Puis ce fut le problème Areva : pertes abyssales, programmes industriels aux apparences hasardeuses (Finlande), scandale et corruption (UraMin)… L’équipementier nucléaire s’était engagé dans des investissements réalisés entre 2007 et 2010 qui représentaient plus de quatre fois la capacité d’autofinancement du groupe ; les besoins financiers étant alors estimés à plus de trois milliards d’euros. Au final, l’État a contraint Anne Lauvergeon à céder l’une de ses plus belles pépites, Areva Transmission & Distribution, aux groupes Alstom et Schneider Electric.
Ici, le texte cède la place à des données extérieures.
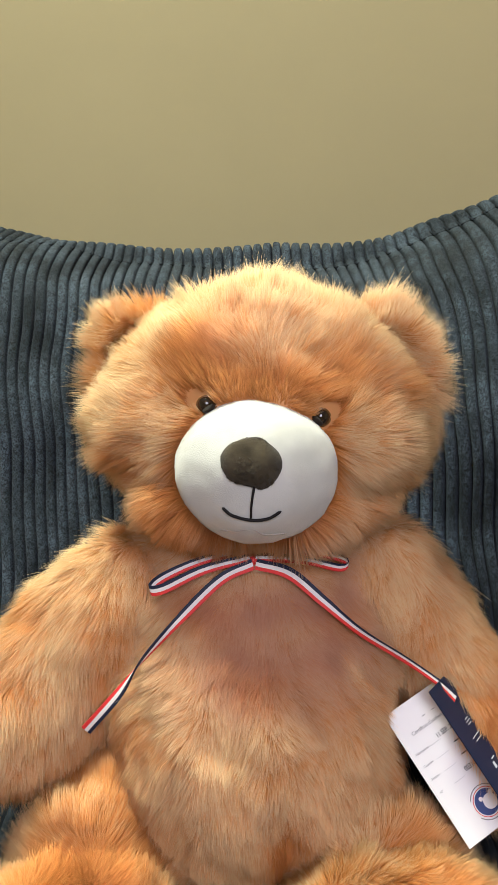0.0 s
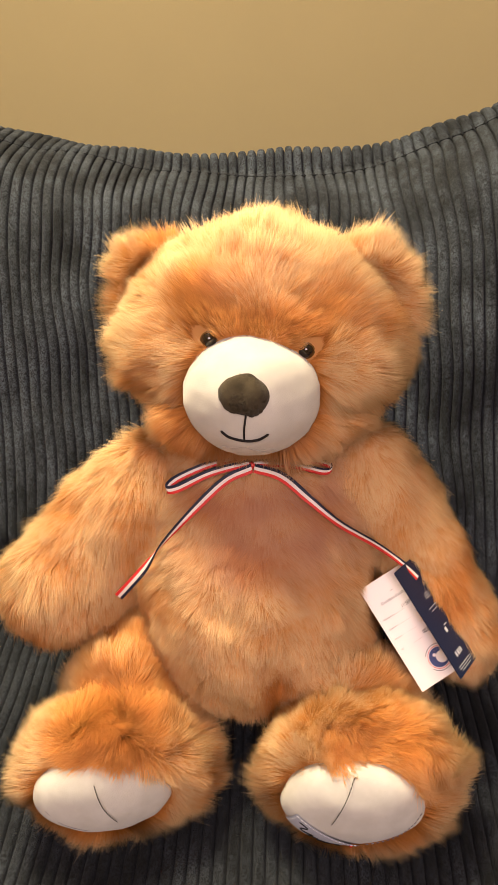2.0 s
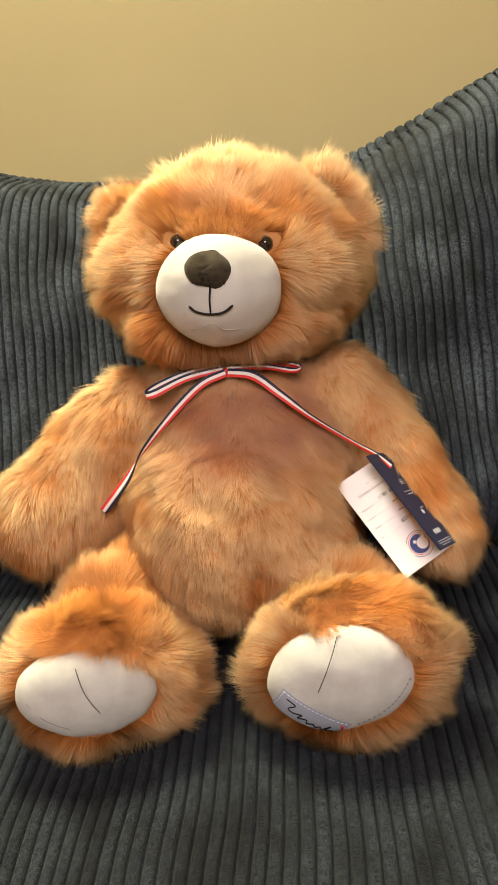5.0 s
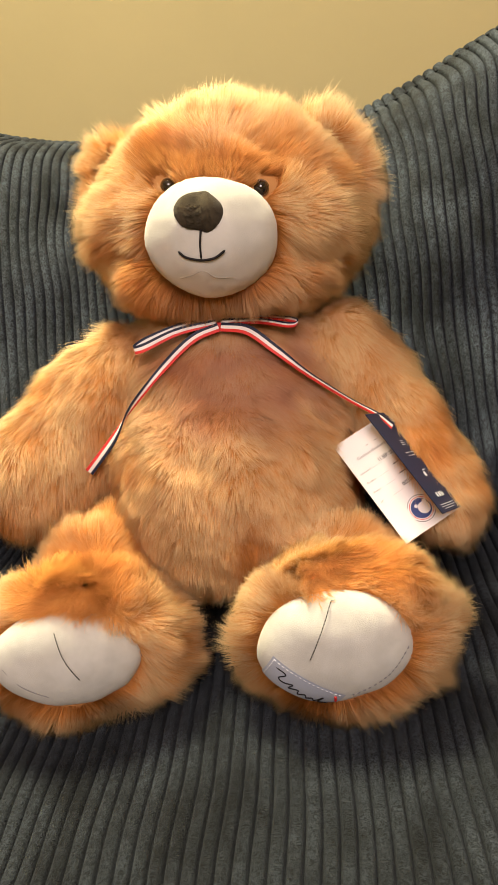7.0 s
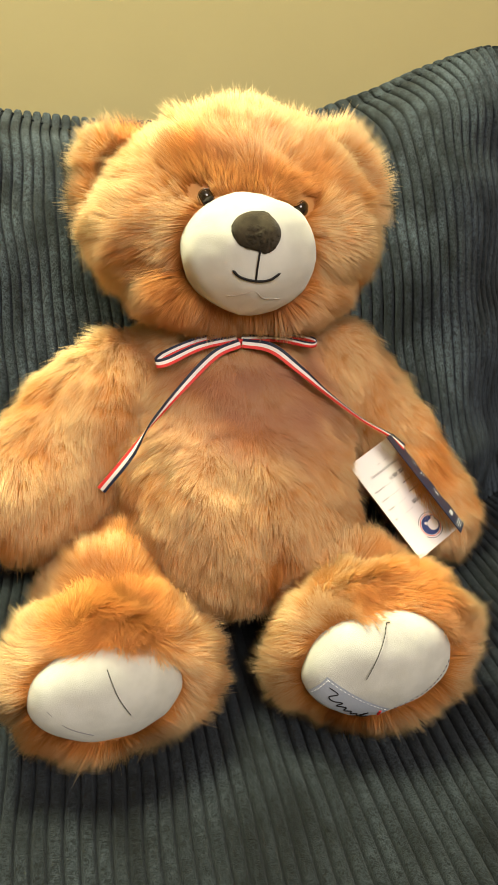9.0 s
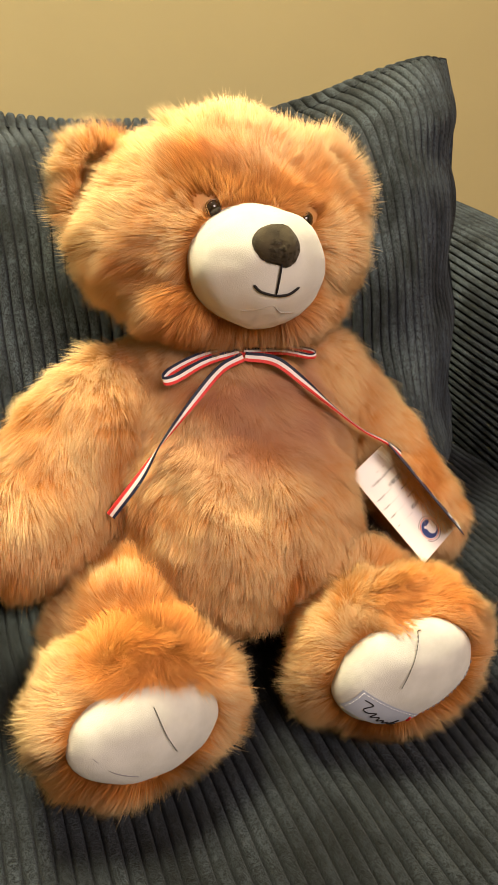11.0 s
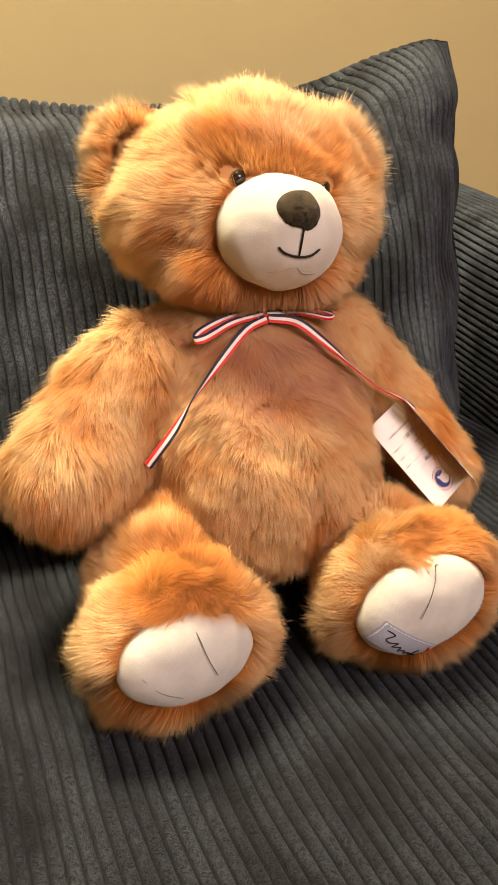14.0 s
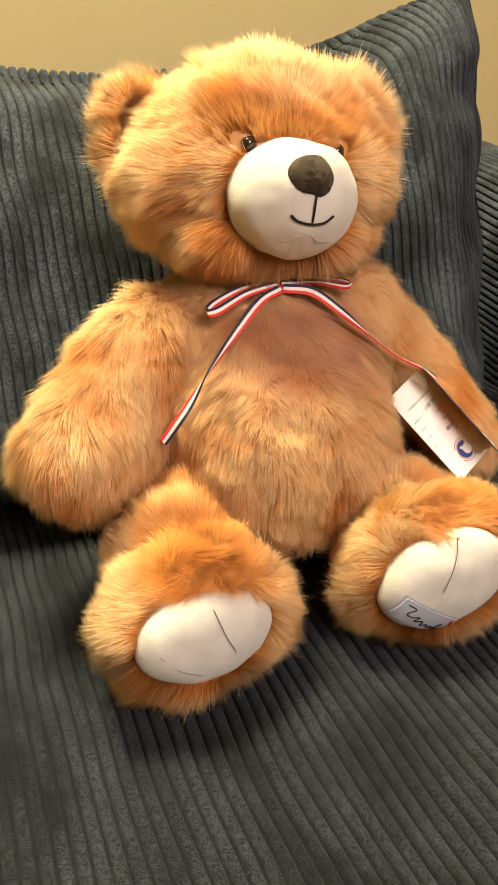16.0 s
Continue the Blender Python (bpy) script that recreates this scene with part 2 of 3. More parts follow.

À elle seule cette filiale réalisait 40% des ventes du groupe. Une grande constance dans le bradage du patrimoine industriel français : se séparer du rentable pour garder le déficitaire.
En 2007, Areva avait annoncé l’acquisition d’UraMin pour 1,8 milliard d’euros, un prix exorbitant pour des mines d’uranium qui ne valaient rien, la teneur en uranium s’avérant extrêmement faible. On ne les étudia qu’après les avoir achetées… On reste confondu devant tant d’incohérence et de légèreté !
Une gabegie qui a valu à Anne Lauvergeon d’être mise en examen pour « présentation et publication de comptes inexacts et diffusion de fausses informations » (sans compter un conflit d’intérêt avec son mari, un certain Fric (sic), qui avait servi d’intermédiaire dans la vente). Elle avait entre-temps tenté la coûteuse diversification d’Areva dans les énergies renouvelables (l’éolien danois) qui fut un échec cuisant. En décembre 2017 Areva est donc reprise par EDF et les clients d’EDF vont pouvoir payer pour les erreurs de madame Lauvergeon et la faiblesse de l’État qui n’a pas joué son rôle d’actionnaire – ou l’a joué avec son talent habituel. EDF a le contrôle exclusif des activités industrielles, de conception et de fourniture de réacteurs nucléaires d’Areva. Mais, face aux révélations sur la conduite médiocre de ses chantiers, cet accord vient d’être mis en cause par un rapport parlementaire (mars 2019).